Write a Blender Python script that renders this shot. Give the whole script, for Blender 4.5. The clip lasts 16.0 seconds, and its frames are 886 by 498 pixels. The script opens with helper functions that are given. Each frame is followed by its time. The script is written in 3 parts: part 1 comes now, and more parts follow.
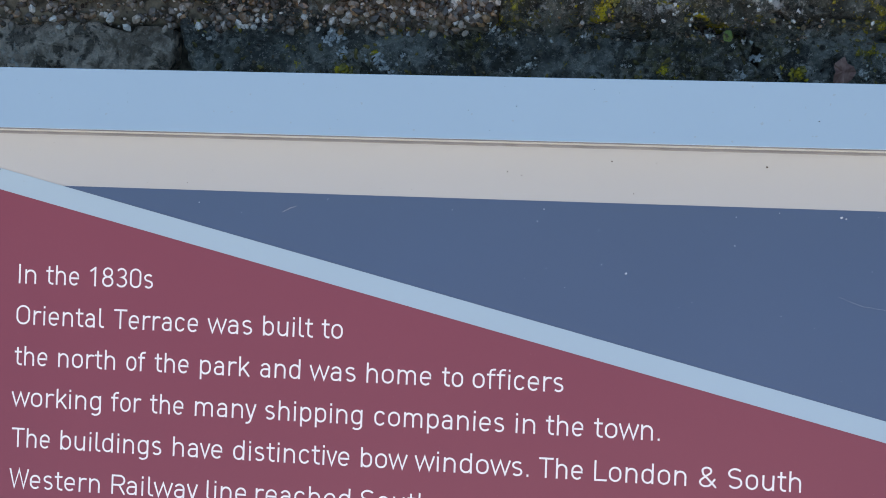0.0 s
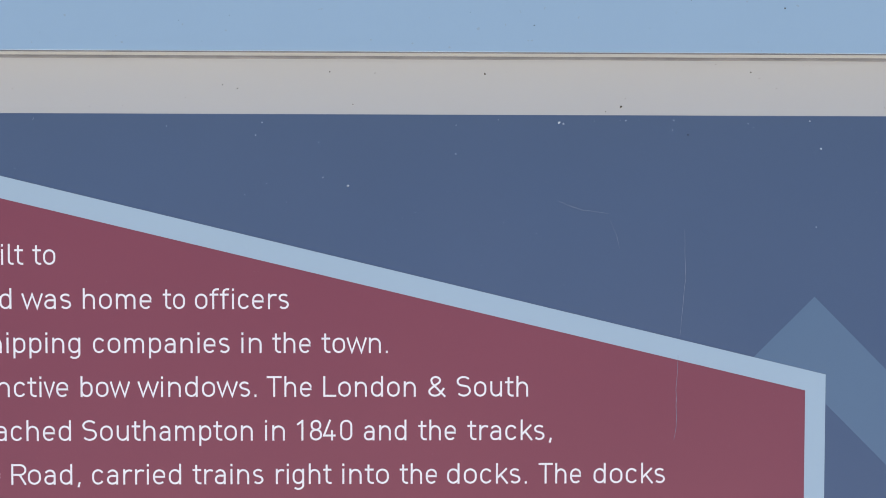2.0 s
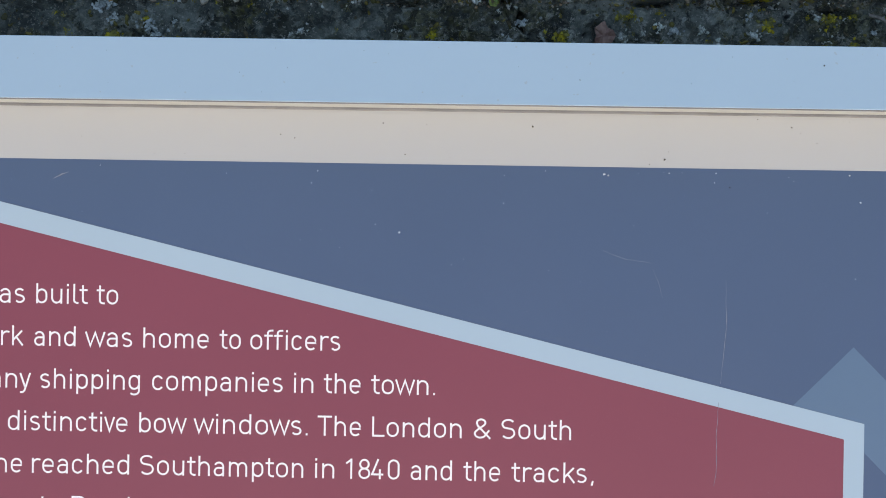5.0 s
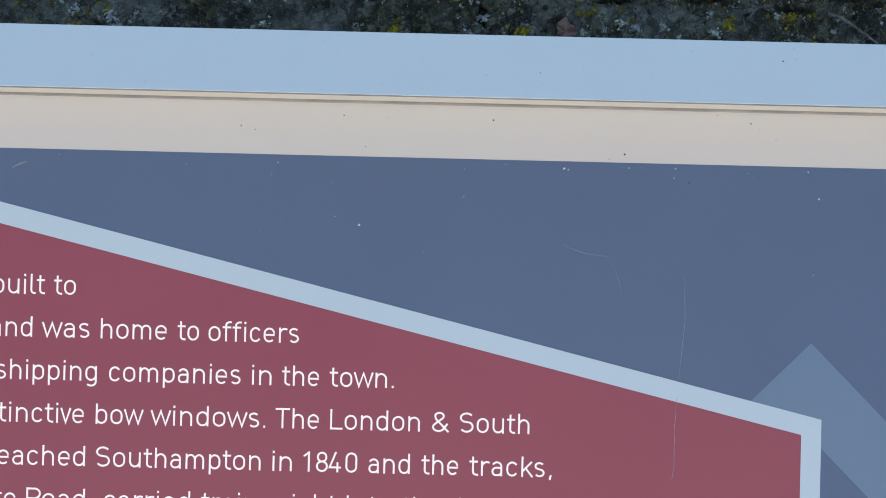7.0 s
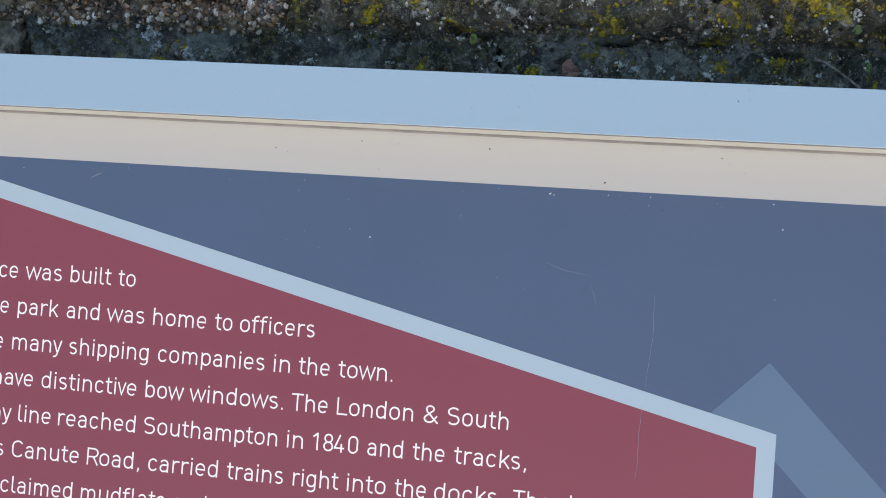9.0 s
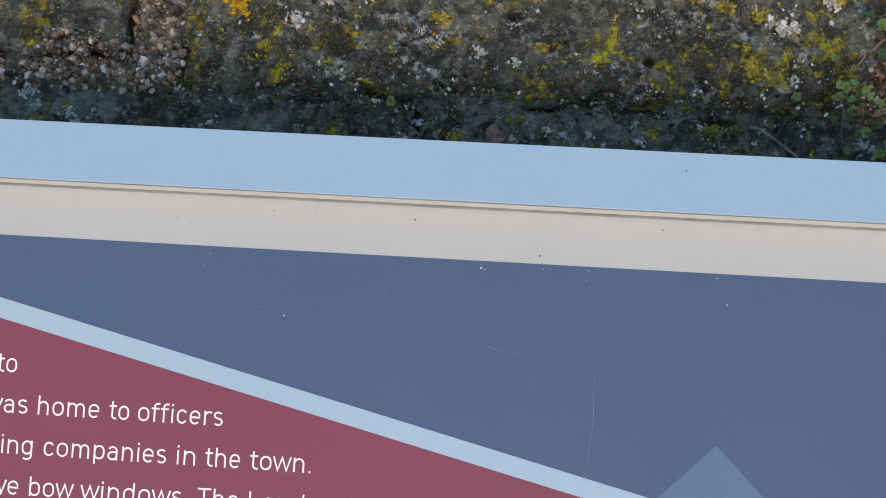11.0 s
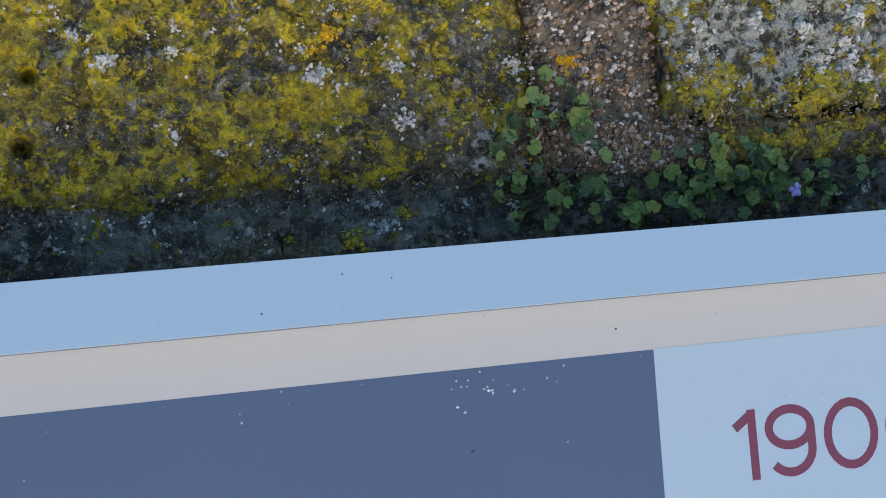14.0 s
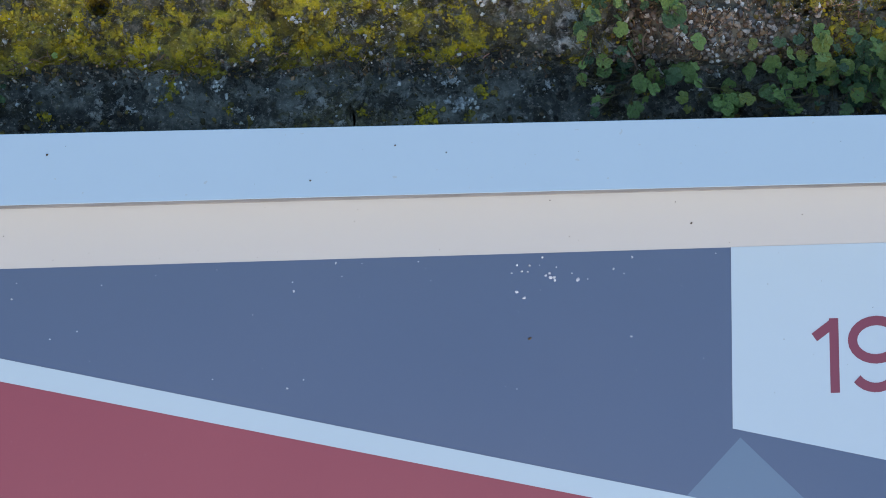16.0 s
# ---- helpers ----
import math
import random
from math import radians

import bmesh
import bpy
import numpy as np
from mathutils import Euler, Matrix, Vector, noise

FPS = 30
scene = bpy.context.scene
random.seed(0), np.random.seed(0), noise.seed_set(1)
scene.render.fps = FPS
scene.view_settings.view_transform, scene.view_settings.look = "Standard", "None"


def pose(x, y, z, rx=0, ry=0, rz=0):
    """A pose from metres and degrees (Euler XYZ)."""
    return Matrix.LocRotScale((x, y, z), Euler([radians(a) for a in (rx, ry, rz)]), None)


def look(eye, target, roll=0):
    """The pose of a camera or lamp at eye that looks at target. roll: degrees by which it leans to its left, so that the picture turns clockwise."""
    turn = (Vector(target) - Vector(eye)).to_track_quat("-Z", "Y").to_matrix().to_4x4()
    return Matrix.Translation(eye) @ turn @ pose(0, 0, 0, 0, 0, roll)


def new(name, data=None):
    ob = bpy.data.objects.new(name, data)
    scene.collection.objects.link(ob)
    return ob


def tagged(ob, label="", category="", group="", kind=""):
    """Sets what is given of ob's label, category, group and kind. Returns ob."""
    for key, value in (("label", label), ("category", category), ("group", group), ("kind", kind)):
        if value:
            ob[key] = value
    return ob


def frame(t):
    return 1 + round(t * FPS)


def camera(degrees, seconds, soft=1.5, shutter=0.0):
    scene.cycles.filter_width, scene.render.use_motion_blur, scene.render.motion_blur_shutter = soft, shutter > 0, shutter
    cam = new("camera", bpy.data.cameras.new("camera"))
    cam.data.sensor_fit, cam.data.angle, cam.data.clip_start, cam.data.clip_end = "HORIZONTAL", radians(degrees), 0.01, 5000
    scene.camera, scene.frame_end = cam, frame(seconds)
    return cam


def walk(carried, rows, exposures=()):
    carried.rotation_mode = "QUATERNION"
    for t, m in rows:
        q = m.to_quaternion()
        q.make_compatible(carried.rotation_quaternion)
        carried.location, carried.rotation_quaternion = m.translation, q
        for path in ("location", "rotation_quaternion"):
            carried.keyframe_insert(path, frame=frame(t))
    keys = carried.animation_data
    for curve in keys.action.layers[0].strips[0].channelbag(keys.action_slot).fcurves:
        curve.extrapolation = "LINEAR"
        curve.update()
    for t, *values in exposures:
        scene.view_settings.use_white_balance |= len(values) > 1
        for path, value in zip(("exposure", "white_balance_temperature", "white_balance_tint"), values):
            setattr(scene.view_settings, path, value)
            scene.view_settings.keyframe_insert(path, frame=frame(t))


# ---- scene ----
cam = camera(32.0, 16.0, soft=0.9)
PATH = [
    (0, 0.2718, -0.1523, 1.5871, 11.95, 8.03, 3.81),
    (0.5, 0.2549, -0.1568, 1.5752, 10.23, 3.81, 2.44),
    (1, 0.2750, -0.1598, 1.5720, 9.79, 0.86, 0.60),
    (1.5, 0.2762, -0.1512, 1.5724, 9.12, -1.04, -0.39),
    (2, 0.2733, -0.1609, 1.5722, 9.53, -1.49, -0.17),
    (2.5, 0.2731, -0.1644, 1.5820, 10.52, -0.43, 0.68),
    (3, 0.2768, -0.1614, 1.5877, 10.26, 0.98, 1.15),
    (3.5, 0.2744, -0.1662, 1.5913, 10.55, 1.21, 1.23),
    (3.7, 0.2799, -0.1618, 1.5930, 10.53, 1.57, 1.15),
    (5.8, 0.2829, -0.1755, 1.5909, 12.46, 0.44, 1.14),
    (6, 0.2870, -0.1748, 1.5901, 12.47, 0.63, 1.21),
    (6.5, 0.2875, -0.1711, 1.5903, 11.90, 0.34, 1.30),
    (7, 0.2866, -0.1821, 1.5897, 12.53, -0.33, 1.35),
    (7.5, 0.3138, -0.1616, 1.6015, 12.02, 0.21, 1.23),
    (8, 0.4018, -0.1729, 1.5996, 12.37, -0.11, 0.39),
    (8.5, 0.4513, -0.2066, 1.6439, 14.04, 9.18, 4.53),
    (9, 0.4478, -0.2033, 1.6557, 14.56, 11.05, 6.68),
    (9.5, 0.4421, -0.1937, 1.6510, 14.32, 9.82, 6.12),
    (9.7, 0.4335, -0.1934, 1.6496, 14.65, 8.65, 5.95),
    (11.8, 0.3546, -0.1704, 1.5970, 16.19, 2.29, 2.88),
    (12, 0.3707, -0.1648, 1.5957, 15.98, 2.62, 2.54),
    (12.2, 0.4045, -0.1579, 1.5961, 16.06, 0.34, 1.42),
    (12.5, 0.5255, -0.1524, 1.5960, 16.15, -5.94, -1.13),
    (12.6, 0.5741, -0.1573, 1.6020, 16.03, -7.03, -1.87),
    (13, 0.6956, -0.1621, 1.5975, 15.93, -12.72, -4.22),
    (13.5, 0.7420, -0.1381, 1.5842, 15.67, -13.04, -7.24),
    (14, 0.7328, -0.0921, 1.5474, 14.90, -12.63, -8.11),
    (14.5, 0.7522, -0.0863, 1.5310, 11.23, -8.47, -7.04),
    (15, 0.7992, -0.0860, 1.5376, 11.12, -4.81, -5.02),
    (15.5, 0.8141, -0.0998, 1.5426, 11.45, -4.08, -3.39),
    (16, 0.8064, -0.1129, 1.5390, 11.28, -4.44, -2.59),
]
walk(cam, [(t, pose(*p)) for t, *p in PATH], exposures=[(0.0, 1.46, 7400, 7), (1.0, 1.46, 7600, 7), (2.5, 1.42, 7600, 7), (3.7, 1.56, 8100, 7), (6.0, 1.62, 8200, 7), (9.0, 1.62, 8200, 7), (12.0, 1.72, 8000, 7), (12.5, 1.86, 8000, 7), (13.0, 1.72, 7500, 7), (13.5, 1.46, 7300, 7), (15.5, 1.62, 7300, 7), (16.0, 1.66, 7300, 7)])

# ---- world and light ----
TILT = 12.0                       # the board and the coping lean towards the reader
BOARD = pose(0, 0, 0.95, TILT)    # board space: x along, y up the slope, z out of the face

world = bpy.data.worlds.new("world")
scene.world = world
world.use_nodes = True
wt = world.node_tree
sky = wt.nodes.new("ShaderNodeTexSky")
sky.sky_type, sky.sun_disc = "NISHITA", False
sky.sun_elevation, sky.sun_rotation = radians(28), radians(180)
sky.air_density, sky.dust_density, sky.ozone_density = 1.0, 0.5, 3.0
wt.links.new(sky.outputs[0], wt.nodes["Background"].inputs[0])
wt.nodes["Background"].inputs[1].default_value = 0.105

sun = new("sun", bpy.data.lights.new("sun", "SUN"))
sun.data.energy, sun.data.angle, sun.data.color = 0.65, radians(60), (1.0, 0.60, 0.30)
sun.matrix_world = look((0.4, -6, 4.14), (0.4, 0, 0.95))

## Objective
Go through the material above and print all of it exactly, except the pictures.

## Correct answer
Write a Blender Python script that renders this shot. Give the whole script, for Blender 4.5. The clip lasts 16.0 seconds, and its frames are 886 by 498 pixels. The script opens with helper functions that are given. Each frame is followed by its time. The script is written in 3 parts: part 1 comes now, and more parts follow.
0.0 s
2.0 s
5.0 s
7.0 s
9.0 s
11.0 s
14.0 s
16.0 s
# ---- helpers ----
import math
import random
from math import radians

import bmesh
import bpy
import numpy as np
from mathutils import Euler, Matrix, Vector, noise

FPS = 30
scene = bpy.context.scene
random.seed(0), np.random.seed(0), noise.seed_set(1)
scene.render.fps = FPS
scene.view_settings.view_transform, scene.view_settings.look = "Standard", "None"


def pose(x, y, z, rx=0, ry=0, rz=0):
    """A pose from metres and degrees (Euler XYZ)."""
    return Matrix.LocRotScale((x, y, z), Euler([radians(a) for a in (rx, ry, rz)]), None)


def look(eye, target, roll=0):
    """The pose of a camera or lamp at eye that looks at target. roll: degrees by which it leans to its left, so that the picture turns clockwise."""
    turn = (Vector(target) - Vector(eye)).to_track_quat("-Z", "Y").to_matrix().to_4x4()
    return Matrix.Translation(eye) @ turn @ pose(0, 0, 0, 0, 0, roll)


def new(name, data=None):
    ob = bpy.data.objects.new(name, data)
    scene.collection.objects.link(ob)
    return ob


def tagged(ob, label="", category="", group="", kind=""):
    """Sets what is given of ob's label, category, group and kind. Returns ob."""
    for key, value in (("label", label), ("category", category), ("group", group), ("kind", kind)):
        if value:
            ob[key] = value
    return ob


def frame(t):
    return 1 + round(t * FPS)


def camera(degrees, seconds, soft=1.5, shutter=0.0):
    scene.cycles.filter_width, scene.render.use_motion_blur, scene.render.motion_blur_shutter = soft, shutter > 0, shutter
    cam = new("camera", bpy.data.cameras.new("camera"))
    cam.data.sensor_fit, cam.data.angle, cam.data.clip_start, cam.data.clip_end = "HORIZONTAL", radians(degrees), 0.01, 5000
    scene.camera, scene.frame_end = cam, frame(seconds)
    return cam


def walk(carried, rows, exposures=()):
    carried.rotation_mode = "QUATERNION"
    for t, m in rows:
        q = m.to_quaternion()
        q.make_compatible(carried.rotation_quaternion)
        carried.location, carried.rotation_quaternion = m.translation, q
        for path in ("location", "rotation_quaternion"):
            carried.keyframe_insert(path, frame=frame(t))
    keys = carried.animation_data
    for curve in keys.action.layers[0].strips[0].channelbag(keys.action_slot).fcurves:
        curve.extrapolation = "LINEAR"
        curve.update()
    for t, *values in exposures:
        scene.view_settings.use_white_balance |= len(values) > 1
        for path, value in zip(("exposure", "white_balance_temperature", "white_balance_tint"), values):
            setattr(scene.view_settings, path, value)
            scene.view_settings.keyframe_insert(path, frame=frame(t))


# ---- scene ----
cam = camera(32.0, 16.0, soft=0.9)
PATH = [
    (0, 0.2718, -0.1523, 1.5871, 11.95, 8.03, 3.81),
    (0.5, 0.2549, -0.1568, 1.5752, 10.23, 3.81, 2.44),
    (1, 0.2750, -0.1598, 1.5720, 9.79, 0.86, 0.60),
    (1.5, 0.2762, -0.1512, 1.5724, 9.12, -1.04, -0.39),
    (2, 0.2733, -0.1609, 1.5722, 9.53, -1.49, -0.17),
    (2.5, 0.2731, -0.1644, 1.5820, 10.52, -0.43, 0.68),
    (3, 0.2768, -0.1614, 1.5877, 10.26, 0.98, 1.15),
    (3.5, 0.2744, -0.1662, 1.5913, 10.55, 1.21, 1.23),
    (3.7, 0.2799, -0.1618, 1.5930, 10.53, 1.57, 1.15),
    (5.8, 0.2829, -0.1755, 1.5909, 12.46, 0.44, 1.14),
    (6, 0.2870, -0.1748, 1.5901, 12.47, 0.63, 1.21),
    (6.5, 0.2875, -0.1711, 1.5903, 11.90, 0.34, 1.30),
    (7, 0.2866, -0.1821, 1.5897, 12.53, -0.33, 1.35),
    (7.5, 0.3138, -0.1616, 1.6015, 12.02, 0.21, 1.23),
    (8, 0.4018, -0.1729, 1.5996, 12.37, -0.11, 0.39),
    (8.5, 0.4513, -0.2066, 1.6439, 14.04, 9.18, 4.53),
    (9, 0.4478, -0.2033, 1.6557, 14.56, 11.05, 6.68),
    (9.5, 0.4421, -0.1937, 1.6510, 14.32, 9.82, 6.12),
    (9.7, 0.4335, -0.1934, 1.6496, 14.65, 8.65, 5.95),
    (11.8, 0.3546, -0.1704, 1.5970, 16.19, 2.29, 2.88),
    (12, 0.3707, -0.1648, 1.5957, 15.98, 2.62, 2.54),
    (12.2, 0.4045, -0.1579, 1.5961, 16.06, 0.34, 1.42),
    (12.5, 0.5255, -0.1524, 1.5960, 16.15, -5.94, -1.13),
    (12.6, 0.5741, -0.1573, 1.6020, 16.03, -7.03, -1.87),
    (13, 0.6956, -0.1621, 1.5975, 15.93, -12.72, -4.22),
    (13.5, 0.7420, -0.1381, 1.5842, 15.67, -13.04, -7.24),
    (14, 0.7328, -0.0921, 1.5474, 14.90, -12.63, -8.11),
    (14.5, 0.7522, -0.0863, 1.5310, 11.23, -8.47, -7.04),
    (15, 0.7992, -0.0860, 1.5376, 11.12, -4.81, -5.02),
    (15.5, 0.8141, -0.0998, 1.5426, 11.45, -4.08, -3.39),
    (16, 0.8064, -0.1129, 1.5390, 11.28, -4.44, -2.59),
]
walk(cam, [(t, pose(*p)) for t, *p in PATH], exposures=[(0.0, 1.46, 7400, 7), (1.0, 1.46, 7600, 7), (2.5, 1.42, 7600, 7), (3.7, 1.56, 8100, 7), (6.0, 1.62, 8200, 7), (9.0, 1.62, 8200, 7), (12.0, 1.72, 8000, 7), (12.5, 1.86, 8000, 7), (13.0, 1.72, 7500, 7), (13.5, 1.46, 7300, 7), (15.5, 1.62, 7300, 7), (16.0, 1.66, 7300, 7)])

# ---- world and light ----
TILT = 12.0                       # the board and the coping lean towards the reader
BOARD = pose(0, 0, 0.95, TILT)    # board space: x along, y up the slope, z out of the face

world = bpy.data.worlds.new("world")
scene.world = world
world.use_nodes = True
wt = world.node_tree
sky = wt.nodes.new("ShaderNodeTexSky")
sky.sky_type, sky.sun_disc = "NISHITA", False
sky.sun_elevation, sky.sun_rotation = radians(28), radians(180)
sky.air_density, sky.dust_density, sky.ozone_density = 1.0, 0.5, 3.0
wt.links.new(sky.outputs[0], wt.nodes["Background"].inputs[0])
wt.nodes["Background"].inputs[1].default_value = 0.105

sun = new("sun", bpy.data.lights.new("sun", "SUN"))
sun.data.energy, sun.data.angle, sun.data.color = 0.65, radians(60), (1.0, 0.60, 0.30)
sun.matrix_world = look((0.4, -6, 4.14), (0.4, 0, 0.95))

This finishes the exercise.